Ever so slowly, I’m adjusting to a far more relaxed pace. This is more profound than it sounds, as relaxing is definitely not something that comes easy for me. Relax means to allow lax that which was lax before. I have never been much of one for lax, so to actually relax, to revisit a lax that may have existed previously, is rather difficult.
I always need to have a couple projects going on to satisfy the mad monkey of the mind. Previously it was planning my trip to Baja, but now that I’ve ironed out all those details, all that remains is to pack, get on a plane, and kiteboard for two weeks.
Previously it was moving to Hood River, but now with two whirlwind commutes under my belt, and a six-foot pile of boxes in my tiny bedroom, all I need to do is unpack. Which I’m not going to do. Ever.
Previously it was hammering out applications and references for employment this summer. I want to lead canoe trips in the BWCA like something fierce, and I’m scheduled for an interview next week. All I can do now is wait. And arrange accidents for all the other applicants. And wait.
It’s just so hard to get myself to slow down, even for a moment. I feel like if I’m not in a full sprint to the horizon that I will never reach it. And if I pause to catch my breath and I still manage to reach it, I feel like the horizon that I set wasn’t far enough away. There’s so much in the world that I want to wrap my arms around, and it’s often infuriating how slowly these things progress.
I want to live in Hood River and kiteboard in Baja and paddle in Minnesota, but I also want to work in Alaska for a summer. I want to live on Maui for a winter.
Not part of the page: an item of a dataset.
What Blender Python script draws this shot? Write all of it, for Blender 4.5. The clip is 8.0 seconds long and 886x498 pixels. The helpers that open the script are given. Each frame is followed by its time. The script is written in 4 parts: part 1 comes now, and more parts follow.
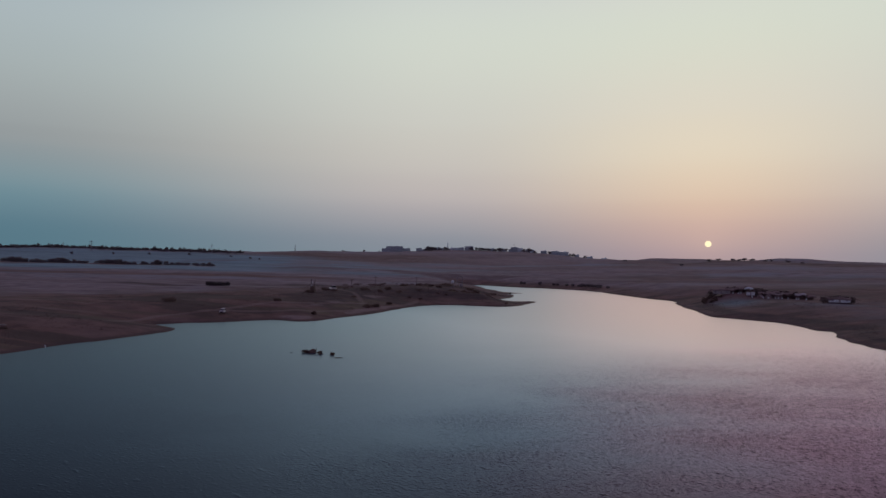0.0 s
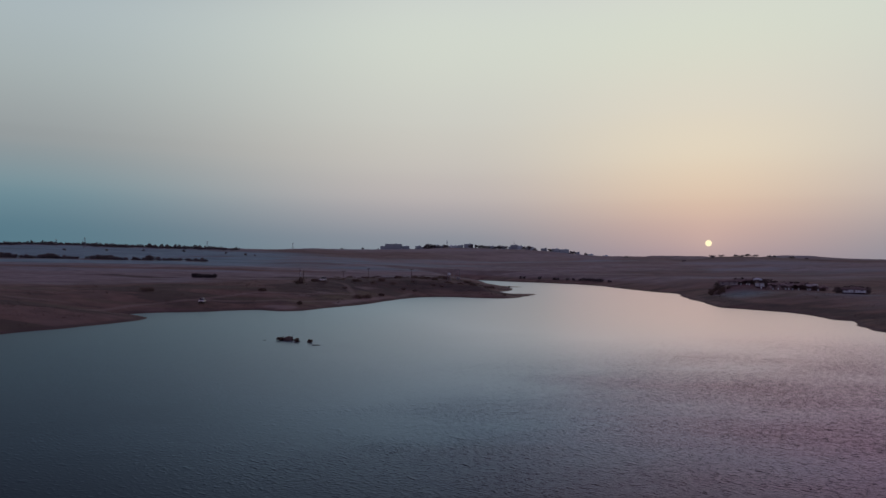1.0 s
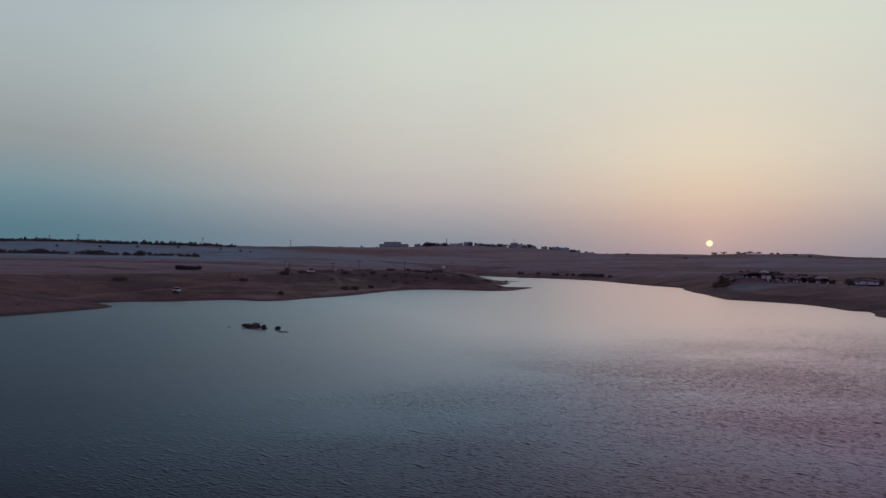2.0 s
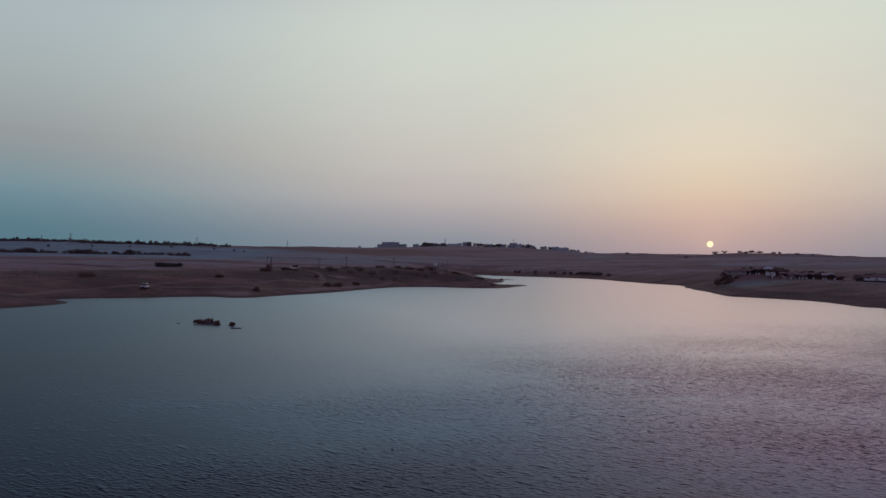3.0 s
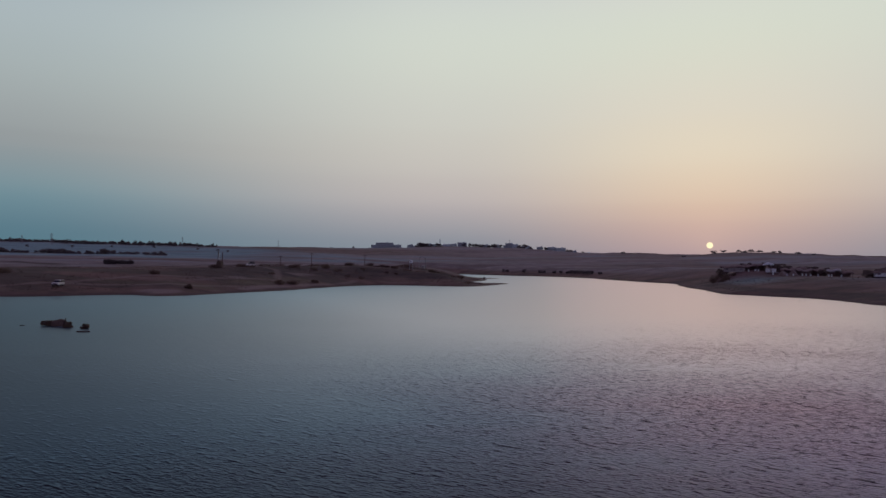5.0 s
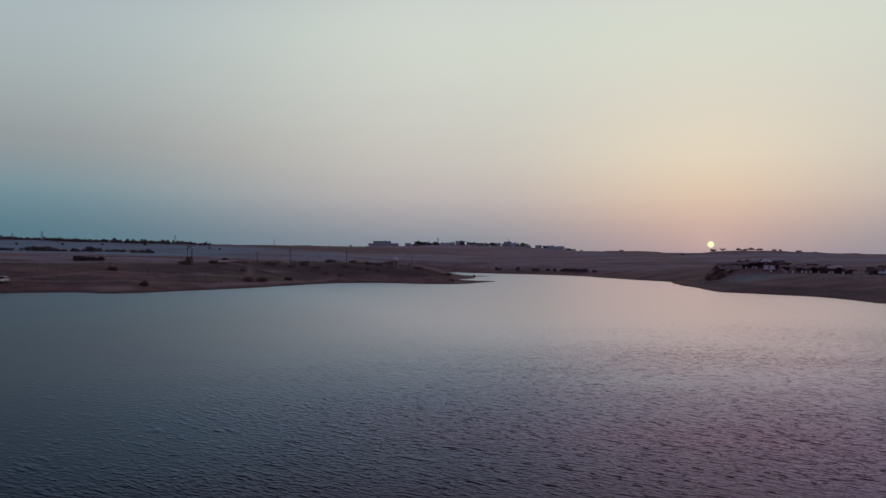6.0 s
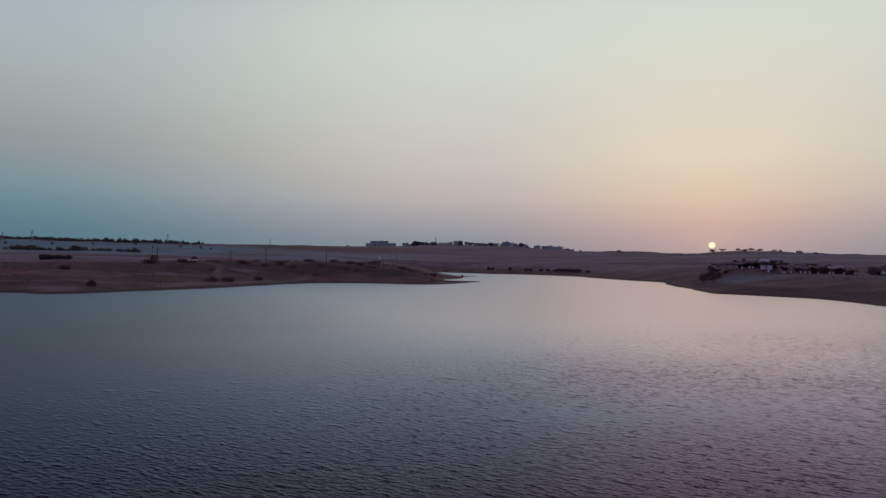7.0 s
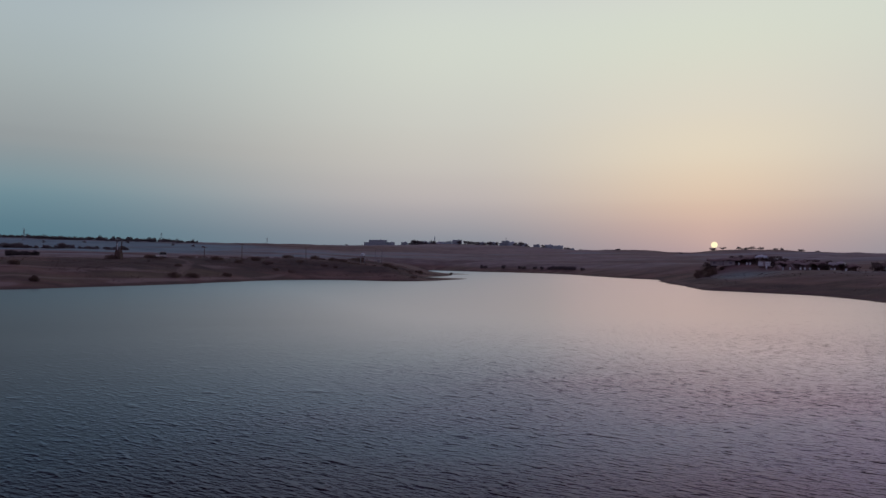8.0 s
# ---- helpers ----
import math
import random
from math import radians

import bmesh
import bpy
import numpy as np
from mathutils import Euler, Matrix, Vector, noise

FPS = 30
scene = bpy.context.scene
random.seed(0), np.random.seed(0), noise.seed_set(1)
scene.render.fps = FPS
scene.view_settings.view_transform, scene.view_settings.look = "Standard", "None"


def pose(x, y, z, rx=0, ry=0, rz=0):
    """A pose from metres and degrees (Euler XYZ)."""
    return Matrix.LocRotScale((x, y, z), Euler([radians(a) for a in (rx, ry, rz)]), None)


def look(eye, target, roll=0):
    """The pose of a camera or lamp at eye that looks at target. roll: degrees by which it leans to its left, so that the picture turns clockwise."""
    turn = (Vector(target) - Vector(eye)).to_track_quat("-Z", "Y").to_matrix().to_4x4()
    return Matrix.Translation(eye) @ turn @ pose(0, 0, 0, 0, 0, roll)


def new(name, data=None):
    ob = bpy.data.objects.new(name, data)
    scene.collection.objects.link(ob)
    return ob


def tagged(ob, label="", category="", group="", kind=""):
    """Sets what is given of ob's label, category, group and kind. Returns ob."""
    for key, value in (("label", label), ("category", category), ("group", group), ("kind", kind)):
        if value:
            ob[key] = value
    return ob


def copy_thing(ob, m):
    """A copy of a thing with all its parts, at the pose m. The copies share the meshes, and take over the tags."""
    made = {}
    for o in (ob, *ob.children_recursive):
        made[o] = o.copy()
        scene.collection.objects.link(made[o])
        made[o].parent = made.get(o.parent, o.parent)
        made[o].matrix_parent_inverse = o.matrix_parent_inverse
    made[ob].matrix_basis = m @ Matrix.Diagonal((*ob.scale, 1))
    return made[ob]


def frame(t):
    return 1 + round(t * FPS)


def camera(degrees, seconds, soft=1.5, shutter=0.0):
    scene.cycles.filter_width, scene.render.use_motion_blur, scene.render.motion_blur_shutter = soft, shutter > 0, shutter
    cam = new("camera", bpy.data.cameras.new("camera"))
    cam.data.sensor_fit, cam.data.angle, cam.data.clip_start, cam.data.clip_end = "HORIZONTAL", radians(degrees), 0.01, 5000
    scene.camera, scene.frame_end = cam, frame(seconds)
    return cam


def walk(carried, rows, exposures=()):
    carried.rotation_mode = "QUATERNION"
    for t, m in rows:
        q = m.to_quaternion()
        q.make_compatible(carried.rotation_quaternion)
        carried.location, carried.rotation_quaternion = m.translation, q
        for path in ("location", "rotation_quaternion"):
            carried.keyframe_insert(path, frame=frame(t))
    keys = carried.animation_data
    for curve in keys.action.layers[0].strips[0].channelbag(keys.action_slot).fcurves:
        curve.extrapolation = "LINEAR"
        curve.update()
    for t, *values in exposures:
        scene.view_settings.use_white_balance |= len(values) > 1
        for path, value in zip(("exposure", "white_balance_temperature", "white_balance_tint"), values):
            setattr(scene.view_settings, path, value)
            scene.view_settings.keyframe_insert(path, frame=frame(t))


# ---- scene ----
cam = camera(66.7, 8.0)
PATH = [
    (0, (1.876, 1.627, 24.368), (1.823, 3.626, 24.401), 0.8),
    (0.5, (2.977, 9.463, 21.9), (2.923, 11.462, 21.932), 0.7),
    (1, (4.205, 17.454, 19.333), (4.151, 19.453, 19.365), 0.7),
    (1.5, (5.82, 24.952, 16.835), (5.764, 26.95, 16.866), 0.8),
    (3, (12.591, 46.662, 12.592), (12.533, 48.661, 12.627), 0.7),
    (3.5, (15.298, 53.902, 11.596), (15.24, 55.901, 11.633), 0.7),
    (4, (18.332, 60.813, 10.894), (18.275, 62.811, 10.931), 0.6),
    (4.5, (21.403, 67.365, 10.587), (21.346, 69.364, 10.628), 0.6),
    (6, (32.134, 87.925, 9.206), (32.074, 89.923, 9.243), 0.6),
    (6.5, (35.992, 94.439, 8.973), (35.929, 96.437, 9.011), 0.7),
    (7, (39.89, 101.629, 8.855), (39.827, 103.628, 8.893), 0.7),
    (7.5, (43.714, 108.132, 8.075), (43.648, 110.13, 8.11), 0.7),
    (8, (47.419, 114.699, 7.49), (47.35, 116.697, 7.527), 0.7),
]
walk(cam, [(t, look(eye, target, roll)) for t, eye, target, roll in PATH])

# ---- sky, sun, exposure ----
SUN_AZ, SUN_EL = 19.98, 1.57          # degrees clockwise from +y, degrees up
sun_dir = Vector((math.sin(radians(SUN_AZ)) * math.cos(radians(SUN_EL)), math.cos(radians(SUN_AZ)) * math.cos(radians(SUN_EL)), math.sin(radians(SUN_EL))))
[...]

I want to make snowboard videos. I want to tour the world with professional kiteboarders. I want to work as a travel photographer. I want to visit New Zealand and Nepal and New Guinea. I want to see the Aurora Australis. I want to punch through the atmosphere of this glorious little planet and look down on it from space. I want to climb more mountains (no mountains in particular, just yet). I want to play bass in a punk band. I want to chase penguins while giggling like a madman.
All that? M’eh. I’m just getting warmed up. The most difficult task I have, and one that I am continually confronted with, is prioritizing these guys. Previously I had wanted to work as a windsurfing gear technician, a snowboard instructor, and a web designer, which have all been done. This is not to say that these are now off the list of future possibilities, quite to the contrary. If the path pulls me again in the direction of windsurfing tech or snowboard instruction or web design, I will consider them as options. Nevertheless, it’s convenient to look at them as check marks on a grand to-do list, if only because it allows me to arbitrarily eliminate a few options and focus on other ones.
So then, what next? The question moves from How can I enjoy this relaxed change of pace? to one of How can I use this sudden lack of activity to further my goals? So much has been done, but there is still so much to prepare for. There is so much to do that we cannot bear to squander a single minute to idleness.
Busy, busy, busy.
Just listen to what Frankie say…
Dane–Glad to know you’re still alive. If I have learned anything from my time spent living in a small hovel in the middle of nowhere, it is that if one spends all his/her time planning for the next event, s/he cannot fully enjoy the one s/he is currently partaking in. Have a breakfast Coors and chill. Life should not be a grand ‘to-do list’–I know, easier said than done. Annie
Annie! We need to kidnap Luke and throw a party and break flower pots and trip on the dishwasher and hide in the coffin freezer with a chainsaw and do brown sugar shots and have the brown sugar taken away so we can do baking soda and vinegar shots and get stuck in the laundry chute!
And if we can find Tom he can pour beer in my hair because he thinks it’s appropriate, and if we get Bernard we can make fun of his English beer that tastes like burned cheese and if we get Hank we can wear the one-eyed hat and steal shopping carts!
You’re totally right, Annie… or should I say you’re totally left? Whatever it is, you’re totally correct. My brain definitely needs to chill out with my Hood River homies, enjoy some high-altitude oxygen depletion and down a breakfast Coors or three.
Who woulda thunk that it’d be so hard to slow down, when you would think that it’d be far more difficult to keep on running?